**WHAT THE TASK REQUIRES**
Working from the top of the listing below, retype each line through the line containing "beech laminate floor", both included, with no pictures.

= = =

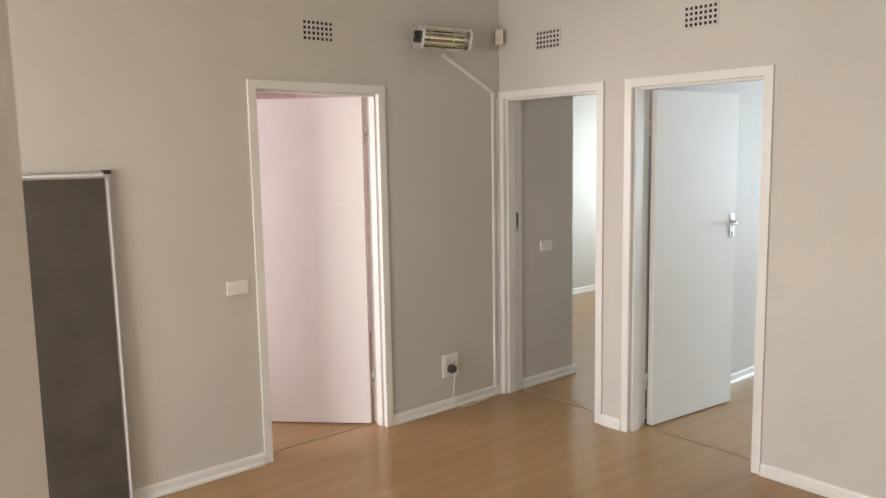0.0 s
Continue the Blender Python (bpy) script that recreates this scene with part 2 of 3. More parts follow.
# ---- structure ----
HEAD = 2.03
WL = "smooth painted plaster wall in warm light grey"
wall_along_x("wall_heater", -3.85, 0.0, 0.0, 0.12, [(-1.79, -1.0, 0, HEAD)], WALL, WL)
wall_along_y("wall_doors", 0.0, 0.15, -8.31, 0.12, [(-5.045, -4.235, 0, HEAD), (-1.85, -1.065, 0, HEAD), (-0.83, -0.04, 0, HEAD)], WALL, WL)
wall_along_x("wall_south", -7.0, -4.0, -5.24, -4.915, [], WALL, WL)
s = Shape()
s.hexa([(-4.0, -5.24, 0), (0, -5.24, 0), (0, -5.090, 0), (-4.0, -4.915, 0), (-4.0, -5.24, ceiling_z(-4)), (0, -5.24, ceiling_z(0)), (0, -5.090, ceiling_z(0)), (-4.0, -4.915, ceiling_z(-4))])
piece("wall_switch", s, WALL, WL, "wall")
wall_along_y("wall_stub", -3.85, -3.62, -3.345, -3.0, [], WALL, WL)
# window hole added in this unseen wall for the northwest lamp
wall_along_x("wall_west_north", -7.0, -3.85, 0.0, 0.12, [(-6.4, -4.4, 0.9, 2.3)], WALL, WL)
wall_along_y("wall_west", -7.15, -7.0, -5.24, 0.12, [(-3.40, -1.0, 0.85, 2.4)], WALL, WL)
wall_along_x("wall_passage", 0.15, 0.72, -0.03, 0.12, [], WALL, WL)
wall_along_y("wall_passage_side", 0.57, 0.72, 0.12, 2.06, [], WALL, WL)
wall_along_x("wall_passage_end", 0.57, 4.39, 2.06, 2.21, [], WALL, WL)
wall_along_x("wall_between_rooms", 0.15, 4.39, -0.98, -0.88, [], WALL, WL)
wall_along_x("wall_clips", 0.15, 4.39, -4.275, -4.15, [], WALL, WL)
wall_along_y("wall_patio", 4.39, 4.62, -8.31, 2.21, [(-7.155, -5.548, 0, 2.146), (-3.5, -1.7, 0.9, 2.2), (0.25, 1.75, 0.9, 2.2)], WALL, WL)
wall_along_x("wall_panel", 0.0, 4.62, -8.46, -8.31, [], WALL, WL)
# pink colour and window hole are added to light and tint door 1
wall_along_y("wall_pink_west", -3.85, -3.7, 0.12, 3.4, [(0.8, 2.4, 0.9, 2.2)], PINKWALL, "pale pink wall of the room behind door 1, colour assumed")
wall_along_x("wall_pink_north", -3.85, 0.565, 3.4, 3.55, [], PINKWALL, "pale pink wall of the room behind door 1, colour assumed")
wall_along_y("wall_pink_east", 0.42, 0.565, 0.12, 3.4, [], PINKWALL, "pale pink wall of the room behind door 1, colour assumed")

piece("floor", Shape().box(-7.0, 4.62, -8.31, 3.4, -0.20, 0.0), LAMINATE, "warm beech laminate floor with a soft sheen", "floor")


def roof_half(name, x0, x1):
    s = Shape()
    za, zb = ceiling_z(x0), ceiling_z(x1)
    s.hexa([(x0, -8.46, za), (x1, -8.46, zb), (x1, 3.55, zb), (x0, 3.55, za), (x0, -8.46, za + 0.16), (x1, -8.46, zb + 0.16), (x1, 3.55, zb + 0.16), (x0, 3.55, za + 0.16)])
    return piece(name, s, CEIL, "white painted sloping board ceiling", "ceiling")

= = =

**SOLUTION TO THIS PROBLEM**
0.0 s
Continue the Blender Python (bpy) script that recreates this scene with part 2 of 3. More parts follow.
# ---- structure ----
HEAD = 2.03
WL = "smooth painted plaster wall in warm light grey"
wall_along_x("wall_heater", -3.85, 0.0, 0.0, 0.12, [(-1.79, -1.0, 0, HEAD)], WALL, WL)
wall_along_y("wall_doors", 0.0, 0.15, -8.31, 0.12, [(-5.045, -4.235, 0, HEAD), (-1.85, -1.065, 0, HEAD), (-0.83, -0.04, 0, HEAD)], WALL, WL)
wall_along_x("wall_south", -7.0, -4.0, -5.24, -4.915, [], WALL, WL)
s = Shape()
s.hexa([(-4.0, -5.24, 0), (0, -5.24, 0), (0, -5.090, 0), (-4.0, -4.915, 0), (-4.0, -5.24, ceiling_z(-4)), (0, -5.24, ceiling_z(0)), (0, -5.090, ceiling_z(0)), (-4.0, -4.915, ceiling_z(-4))])
piece("wall_switch", s, WALL, WL, "wall")
wall_along_y("wall_stub", -3.85, -3.62, -3.345, -3.0, [], WALL, WL)
# window hole added in this unseen wall for the northwest lamp
wall_along_x("wall_west_north", -7.0, -3.85, 0.0, 0.12, [(-6.4, -4.4, 0.9, 2.3)], WALL, WL)
wall_along_y("wall_west", -7.15, -7.0, -5.24, 0.12, [(-3.40, -1.0, 0.85, 2.4)], WALL, WL)
wall_along_x("wall_passage", 0.15, 0.72, -0.03, 0.12, [], WALL, WL)
wall_along_y("wall_passage_side", 0.57, 0.72, 0.12, 2.06, [], WALL, WL)
wall_along_x("wall_passage_end", 0.57, 4.39, 2.06, 2.21, [], WALL, WL)
wall_along_x("wall_between_rooms", 0.15, 4.39, -0.98, -0.88, [], WALL, WL)
wall_along_x("wall_clips", 0.15, 4.39, -4.275, -4.15, [], WALL, WL)
wall_along_y("wall_patio", 4.39, 4.62, -8.31, 2.21, [(-7.155, -5.548, 0, 2.146), (-3.5, -1.7, 0.9, 2.2), (0.25, 1.75, 0.9, 2.2)], WALL, WL)
wall_along_x("wall_panel", 0.0, 4.62, -8.46, -8.31, [], WALL, WL)
# pink colour and window hole are added to light and tint door 1
wall_along_y("wall_pink_west", -3.85, -3.7, 0.12, 3.4, [(0.8, 2.4, 0.9, 2.2)], PINKWALL, "pale pink wall of the room behind door 1, colour assumed")
wall_along_x("wall_pink_north", -3.85, 0.565, 3.4, 3.55, [], PINKWALL, "pale pink wall of the room behind door 1, colour assumed")
wall_along_y("wall_pink_east", 0.42, 0.565, 0.12, 3.4, [], PINKWALL, "pale pink wall of the room behind door 1, colour assumed")

piece("floor", Shape().box(-7.0, 4.62, -8.31, 3.4, -0.20, 0.0), LAMINATE, "warm beech laminate floor with a soft sheen", "floor")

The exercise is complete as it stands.